The War Games episode five

R:
What I love about The War Games is that it brings out so many really terrific performances. I’d argue that the Troughton stories as a whole have traded largely in stereotypes, and there have been fewer opportunities for guest stars to do as much with the parts as we saw in the days of Hartnell. But The War Games is making up for it. And what makes this story so wonderful is that the scope of the parts is large enough to encompass completely different styles of acting. You’re right; Vernon Dobtcheff’s Scientist is great – and hilarious, precisely because he’s so downplayed. The scene where he allows Troughton to run rings around him as he experiments with his mind-wiping machine is brilliant, never quite sure whether to be irritated or impressed by this strangely-clothed student who’s so much cleverer than him.
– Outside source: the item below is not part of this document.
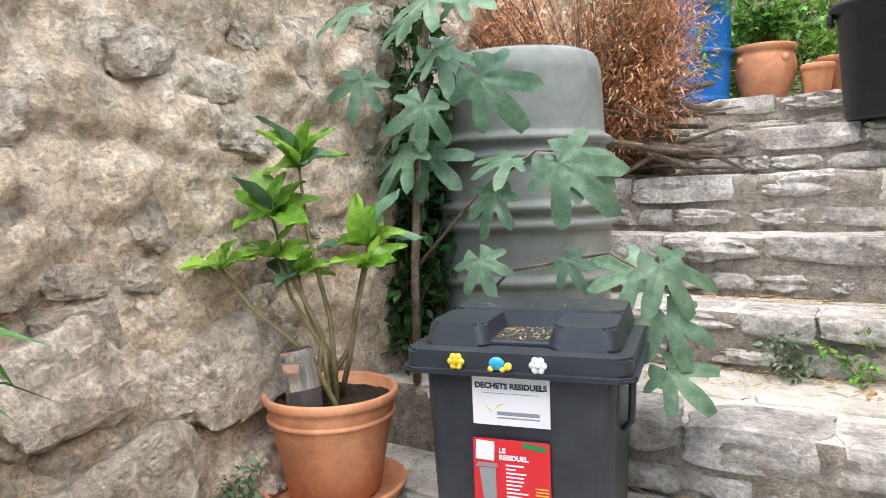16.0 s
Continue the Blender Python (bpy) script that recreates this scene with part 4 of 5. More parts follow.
# -- raised bed --
tagged(part("bed_soil", box(-1.8, 7.2, 3.4, -1.25, 8.6, 3.55), M["soil"]), "dark soil of the raised bed", "soil", kind="structure")
po = thing("flowering_purslane", "spreading mound of small-leaved purslane with yellow and magenta flowers", "flowering plant", pose(-1.28, 7.3, 3.57))
bush(po, (0, 0, 0), (0.03, -0.08, 0.24), (0.42, 0.36, 0.26), 150, 3.6, 0.028, "oval", "tiny_leaf", 71, 0.045, 0.003)
bush(po, (0.1, 0.1, 0), (0.20, 0.05, 0.12), (0.22, 0.44, 0.17), 70, 3.4, 0.028, "oval", "tiny_leaf", 72, 0.045, 0.003, material2="leaf_light")
bush(po, (0.0, -0.1, 0.0), (0.0, -0.26, 0.08), (0.44, 0.16, 0.2), 70, 3.4, 0.028, "oval", "tiny_leaf", 73, 0.045, 0.003)
bush(po, (0.15, 0.1, 0.0), (0.30, 0.12, 0.13), (0.2, 0.34, 0.18), 70, 3.4, 0.026, "oval", "tiny_leaf", 74, 0.045, 0.003, material2="leaf_light")
rf = np.random.RandomState(4)
for k in range(11):
    a = rf.uniform(0, 6.28)
    flower(po, (0.04 + 0.32 * math.cos(a), -0.05 + 0.26 * math.sin(a), rf.uniform(0.25, 0.46)), 0.011, "yellow" if k % 5 else "magenta", a, 5, (0, -1, 0.5))
pot("terracotta_bowl", "wide ribbed terracotta bowl on the raised bed", -1.66, 7.75, 3.93, 0.27, 0.21, 0.26, "terracotta", 0, 0.3)
p = thing("pointed_leaf_plant", "tall sword-leaved plant in the terracotta bowl", "potted plant", pose(-1.72, 7.75, 4.13))
strap_clump(p, 0, 0, 0, 36, 0.7, 0.03, "grey_leaf", 75, 0.5, lift=1.0)
bt = thing("plastic_bottle", "turquoise plastic bottle upside down in the bowl", "bottle", pose(-1.66, 7.66, 4.15))
part("body", lathe([(0.0, 0.0), (0.045, 0.0), (0.05, 0.02), (0.05, 0.07), (0.047, 0.075), (0.05, 0.08), (0.05, 0.17), (0.036, 0.21), (0.016, 0.235), (0.016, 0.26), (0.0, 0.26)], 24), M["teal"], bt, smooth=True)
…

Whereas James Bree’s Security Chief is so very stylised, walking as if the movement of limbs is a concept he’s not used to and takes no pleasure in, his every word clearly enunciated but just flat enough to feel inhuman. With Edward Brayshaw going the whole hog as a rather cavalier villain, displaying his golden medallion out to all and sundry, this collision of styles ought to be a complete mess. But for The War Games it works wonderfully, because the story is all
about
a collision of styles.

It’s why there’s such pleasure to be taken in those scenes where the rebels are together, this ragbag of different accents and different costumes. They all look as if they’re from different adventures, all coming together incongruously in the BBC canteen. (I’m very sorry that Rudolph Walker bites the bullet so early, though – he gives one of the richest of the performances as Harper, one of the resistance members, and I’d have liked to have seen more of him.)

And that’s it for Lady Jennifer, she’s gone! As a companion in the making she’s worked rather well, and Jane Sherwin has turned a woman who could so easily have been a prim and starchy aristocrat with a plum in her mouth into someone charming. (If you’re going to cast the producer’s wife in Doctor Who, better to go with Derrick’s than Peter Bryant’s, I think.) It’s odd that she tells Jamie to pass on her best wishes to Carstairs, though, when she’s every reason to believe he must be dead, and certainly no cause to expect him to be inside an alien base. It’s one of those little instances where the writers presume the characters know the same thing they do, and clumsy as it is, it’s an illustration of the enormous speed at which this epic story was composed.

T:
I worried when we started this project that I’d bang on about the actors too much – because that’s my field and one of my main interests – and although I’d like to think that I’ve restrained myself generally, here, on this final adventure, I haven’t been able to stop. But can you blame me? There’s so much to talk about! You’re right that it’s a shame about Rudolph Walker and Jane Sherwin – they both did a terrific job, and made an impact even amongst this vast and flashy cast. But stepping up to bat is Graham Weston, who gets a great entrance as Russell – the man whose no-nonsense pragmatism is necessary to hold the ragtag resistance together. It’s good that they don’t shirk from the difficulties of bonding such disparate fellows together.

But I have to ask – what the bloody hell is James Bree doing? I remember reading an interview with Catherine Tate where she admitted that she thought the Daleks were the Doctor’s
only
nemeses, and appeared in all the adventures. It’s a reasonable enough supposition, but only if you’ve paid precious little attention to the programme. I bring this up because one suspects that Bree thought that too – did his agent tell him he’d be playing a lead villain on Doctor Who, and he presumed that he had to act like a Dalek? (His interrogator’s headgear, at least, is a bit Dalek-like; otherwise, he’s in entirely the wrong costume.) I wouldn’t so much mind, except that he’s acting in a manner completely at odds with everybody else around him. Oh, all right – I’m not convinced he’s got the right approach, but I’ll give him a bit of time and see if my opinion of it improves.

Watch. This. Spaaaaaaaace.

May 6th

The War Games episode six

R:
It must be nice to have an influential Dad. Here’s David Troughton in his TV debut playing Private Moor – in a little tale which allows him to be scared, angry, a bit heroic and to have a rather good fight scene. And it’s a measure of how much
space
this ten-episode tale affords us; usually, if someone was to be given something for his first showreel, they’d be given a scene with a few lines in it, but the midway point of this long adventure allows Troughton’s storyline to be stretched right across the episode. And perhaps it shouldn’t work, perhaps it ought to look a bit tokenistic. But it’s brilliant. Partly because it at last allows room for a small character, a young soldier of no great consequence, to have the focus placed upon him for a change – and by giving him his moment, the writers allow every him to represent every other frightened Tommy who’s been exploited and become a victim of power politics he can’t even begin to understand. The War Games is all the richer because for all its epic ambitions, it still has the room to remind us that it’s a story about lots of ordinary people being treated callously. And it’s brilliant too, because David Troughton is extremely good. There’s an RSC star in the making here.